Through the Looking Glass: Women Tell Stories

in 15th Documentarist – Istanbul Documentary Days

by Övgü Gökçe

The 15th edition of Documentarist presented a rich program with diverse works from emerging and established documentary filmmakers. The festival is a great and unique opportunity for young filmmakers and audiences in Turkey, to access a good selection of documentary films, as well as discussions on issues that relate to the international documentary circuit. The heart of this year’s discussions reflected a deliberate interest on the use of archival material in documentary filmmaking that has been a major trait in the program. Overlapping issues in different sections of the program were also reflected in the FIPRESCI selection, which consisted of archival documentaries, and films that narrate stories told or retold by women. The ways in which female voices have been inscribed into different kinds of documentaries, creates a strong impression and presents various opportunities for significant channels of storytelling.

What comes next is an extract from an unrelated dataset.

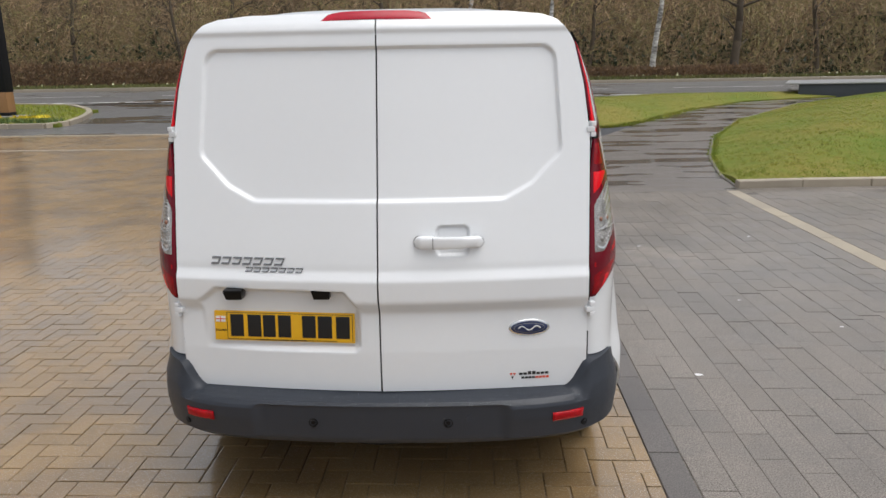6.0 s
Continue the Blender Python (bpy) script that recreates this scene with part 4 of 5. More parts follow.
# door mirrors
def eased(points, rounds=3):
    """A closed outline with its corners cut round."""
    p = np.array(points, float)
    for _ in range(rounds):
        q = np.roll(p, -1, 0)
        p = np.stack([0.87 * p + 0.13 * q, 0.13 * p + 0.87 * q], 1).reshape(-1, 2)
    return p


HOUSING = eased([(-0.060, 0.112), (0.012, 0.117), (0.072, 0.092), (0.089, 0.040), (0.090, -0.072), (0.050, -0.113), (-0.110, -0.114), (-0.080, -0.030), (-0.070, 0.075)])
UPPER_GLASS = eased([(-0.050, 0.099), (0.018, 0.099), (0.056, 0.080), (0.063, 0.044), (0.064, -0.046), (-0.074, -0.032)], 2)
LOWER_GLASS = eased([(-0.084, -0.060), (-0.048, -0.050), (0.054, -0.061), (0.038, -0.100), (-0.056, -0.106), (-0.074, -0.092)], 2)


def shell(bm):
    """Rows of the housing's outline, drawn in towards the front."""
    rings = []
    for k in range(9):
        t = k / 8
        c = 1 - 0.45 * t ** 2.2
        rings.append([bm.verts.new((x * c, 0.125 * t, z * c)) for x, z in HOUSING])
    return rings


for sgn in (1, -1):
    mirror_m = Matrix.Diagonal((sgn, 1, 1, 1)) @ Matrix.Translation((0.984, 2.68, 1.164)) @ pose(0, 0, 0, 0, 0, -6)
    bm = bmesh.new()
    cap = bmesh.new()
    rings, outer, n = shell(bm), shell(cap), len(HOUSING)
    for a, first, last in ((rings, 0, 2), (outer, 2, 8)):
        for r0, r1 in zip(a[first:last], a[first + 1:last + 1]):
            for i in range(n):
                (bm if a is rings else cap).faces.new((r0[i], r0[(i + 1) % n], r1[(i + 1) % n], r1[i]))
    cap.faces.new(outer[-1])
    for b in (bm, cap):
        bmesh.ops.delete(b, geom=[v for v in b.verts if not v.link_faces], context="VERTS")
    back = [bm.verts.new(Vector((v.co.x * 0.88, 0.012, v.co.z * 0.90))) for v in rings[0]]
    lip = [bm.verts.new(Vector((v.co.x * 0.92, -0.004, v.co.z * 0.935))) for v in rings[0]]
    for i in range(n):
        j = (i + 1) % n
        bm.faces.new((rings[0][j], rings[0][i], lip[i], lip[j]))
        bm.faces.new((lip[j], lip[i], back[i], back[j]))
    bm.faces.new(back[::-1])
    bmesh.ops.recalc_face_normals(bm, faces=bm.faces[:])
    bmesh.ops.transform(bm, matrix=mirror_m, verts=bm.verts[:])
    bmesh.ops.recalc_face_normals(cap, faces=cap.faces[:])
    bmesh.ops.transform(cap, matrix=mirror_m, verts=cap.verts[:])
    mir = part("door_mirror", bm, MIRRORBLACK, van, "black door mirror with split glass, rain-spotted")
    part("mirror_cap", cap, PAINT, mir, "white painted mirror cap")
    for outline, tilt in ((UPPER_GLASS, -4), (LOWER_GLASS, -14)):
        mid = outline.mean(0)
        gm = mirror_m @ Matrix.Translation((mid[0], 0.003, mid[1])) @ pose(0, 0, 0, tilt)
        bm = bmesh.new()
        front, rear = ([bm.verts.new(gm @ Vector((x - mid[0], y, z - mid[1]))) for x, z in outline] for y in (-0.003, 0.003))
        bm.faces.new(front)
        bm.faces.new(rear[::-1])
        for i in range(len(outline)):
            j = (i + 1) % len(outline)
            bm.faces.new((front[i], rear[i], rear[j], front[j]))
        bmesh.ops.recalc_face_normals(bm, faces=bm.faces[:])
        part("mirror_glass", bm, MIRROR, mir, "mirror glass")
    bm = bmesh.new()
    tube(bm, [(sgn * 0.835, 2.87, 1.070), (sgn * 0.87, 2.80, 1.070), (sgn * 0.925, 2.735, 1.078), (sgn * 0.96, 2.72, 1.105)], [0.05, 0.042, 0.036, 0.045], 12, 0.8)
    part("mirror_arm", bm, MIRRORBLACK, mir, "black mirror arm")
    bm = bmesh.new()
    rx_ = float(side_x(np.array(3.092), np.array(0.82)))
    bmesh.ops.create_uvsphere(bm, u_segments=16, v_segments=10, radius=1.0, matrix=Matrix.Translation((sgn * rx_, 3.092, 0.820)) @ Matrix.Diagonal((0.007, 0.016, 0.013, 1)))
    part("side_repeater", bm, CLEAR, van, "small clear side repeater lamp")

# pillars, windscreen, bonnet, nose
APILLAR = [(0.672, 2.14, 1.752), (0.700, 2.30, 1.716), (0.727, 2.47, 1.655), (0.757, 2.66, 1.563), (0.782, 2.855, 1.445), (0.802, 3.02, 1.325), (0.815, 3.16, 1.195), (0.815, 3.28, 1.06)]
bm = bmesh.new()
tube(bm, APILLAR, [0.016, 0.030, 0.034, 0.034, 0.034, 0.036, 0.042, 0.05], 12, 0.8)
both("a_pillar", bm, PAINT, None, "white windscreen pillar")
ws, wt = np.meshgrid(np.linspace(-1, 1, 24), np.linspace(0, 1, 16), indexing="ij")


def screen(a, t):
    y, z = 2.34 + 0.92 * t + 0.05 * np.sin(math.pi * t), 1.710 - 0.65 * t - 0.05 * np.sin(math.pi * t) * -1
    w = 0.705 + 0.10 * t
    return np.stack([a * w, y - 0.10 * a * a * (0.4 + t), z], -1)


part("windscreen", sheet("windscreen", ws, wt, screen), GLASS, van, "green tinted windscreen")
hs, ht = np.meshgrid(np.linspace(-1, 1, 41), np.linspace(0, 1, 28), indexing="ij")


def bonnet(a, t):
    w = np.interp(t, [0, 0.15, 0.5, 0.85, 1.0], [0.755, 0.785, 0.795, 0.745, 0.56])
    skirt = smooth((np.abs(a) - 0.86) / 0.14)
    y = np.interp(t, [0, 0.1, 0.25, 0.5, 0.75, 1.0], [3.28, 3.36, 3.47, 3.60, 3.67, 3.66]) + 0.06 * np.abs(a) ** 2.5
    z = np.interp(t, [0, 0.1, 0.25, 0.5, 0.75, 1.0], [1.03, 1.06, 1.18, 1.40, 1.61, 1.77])
    ridge = 0.014 * smooth((0.03 - np.abs(np.abs(a) - (0.80 - 0.12 * t))) / 0.05)
    return np.stack([a * w, y + 0.07 * skirt ** 1.5 - ridge, z], -1)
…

Among the FIPRESCI award nominees, challenging aspects of motherhood and its societal relations stood out as one of the tracks with two documentaries by women filmmakers. Aslı Akdağ’s Expecting a Grain of Sand (Bekleyis, 2021), focuses on the challenges a single mother faces while carrying and bringing up a baby in Istanbul’s modern, urban setting, and comments on how the social class or the profession of the protagonist as a lawyer does not prevent the conservative approaches adopted by most of the society in Turkey. Akdağ’s first-person film that centers around her own experiences, presents a visual diary reflecting on the social network starting from nuclear family and extending to professional life, and criticizes the way these structures perceive a single mother. Following the autobiographical track, in her film Menschenskind!, filmmaker Marina Belobrovaja, on the other hand, interprets the issue of being a single mother from a different perspective, problematizing the contested necessity of parenthood and nuclear family in general. Discussing different implications of the increasing number of experiences that bring women with sperm donors, the film questions the idea of family and its future through different perspectives. Although both films strive to portray motherhood in its relation with the modern day society and to discuss the potential, as well as the obstacles, they are facing the threat of archetypal representations concerning societal roles.

The second strong track of female voice in the selection manifested itself in different ways through dialogue with the archive. Aliona van der Horst’s Turn Your Body to the Sun, takes on a challenging route by searching for the traces of the filmmaker’s silent father within the images of millions of Soviet soldiers, whose lives became invisible under the regimes of two dictators, Hitler and Stalin. Here, the female voice strives to find a balance between the objective researcher going through classified and unclassified documents from the past, and the first person narrator who is trying to carve out a personal history with her absent father through a distanced analysis of an unattended historical issue. The dialogue with the archive through familial history takes on a different and quite powerful path in Magnus Gertten’s Nelly and Nadine. Here, the collective history of war and Holocaust in particular is the setting of a love relationship, which went beyond this given period of time and geography, traveling to different continents. Gertten’s take on digging the archive is different from that of van der Horst, who brought her first person engagement to the telling of the film. Here, instead, Gertten follows Nelly’s granddaughter Sylvie, uncovering the diaries and photographs of her grandmother. The curiosity of the film mirrors the curiosity of this elderly woman who is going after an unrevealed family secret. The changing context of the lesbian love story of Nelly and Nadine shades light on the collective history of a certain generation; and in that sense, is empowering in terms of the way Gertten’s film inscribed this exceptional story in the collection of uncovered stories about women. Starting in the grim background of Nazi camps and culminating in Caracas’ gay community with joy, Nelly and Nadine is exceptional in opening multiple layers of understanding toward the resilience of these women who have lived in rigorous times.

Last, but not least, Ultraviolette and the Blood-Spitters Gang is a gem in the entire program in so many levels that combine experimentation with the archive with another family (hi)story. It all starts with the filmmaker Robin Hunzinger’s discovery of her grandmother’s letters, which he does together with his mother. The letters, written by a young woman, Marcelle, to Hunzinger’s grandmother Emma in the 1920s when the two met at school in Dijon, function as the secret key that opens the love story of the two. Yet, Hunzinger does not restrain the film to the material that surfaces within Emma’s personal archive. While Marcelle’s words and her world comes through the voice over following the narrative in the letters, the film’s visual style plays with numerous archival images that belong to different contexts, and create an anonymous surface next to the ‘actual’ landscape Marcelle presents at the sanatorium she was taken to for her tuberculosis. The film delicately holds on to Marcelle’s memory, the so-called ‘Ultraviolette’ and other young women with whom she shared her pain and desires while presenting a much vaster inventory of young women from decades ago. Hunzinger invites us on an exciting voyage with women who had fun together, danced, swam, opened up their bodies to nature or caught up in the necessities of culture where they dwelled in diverse moments of daily life. The images of women looking back at us striving for life and demanding remembrance is what remains from this year’s Documentarist.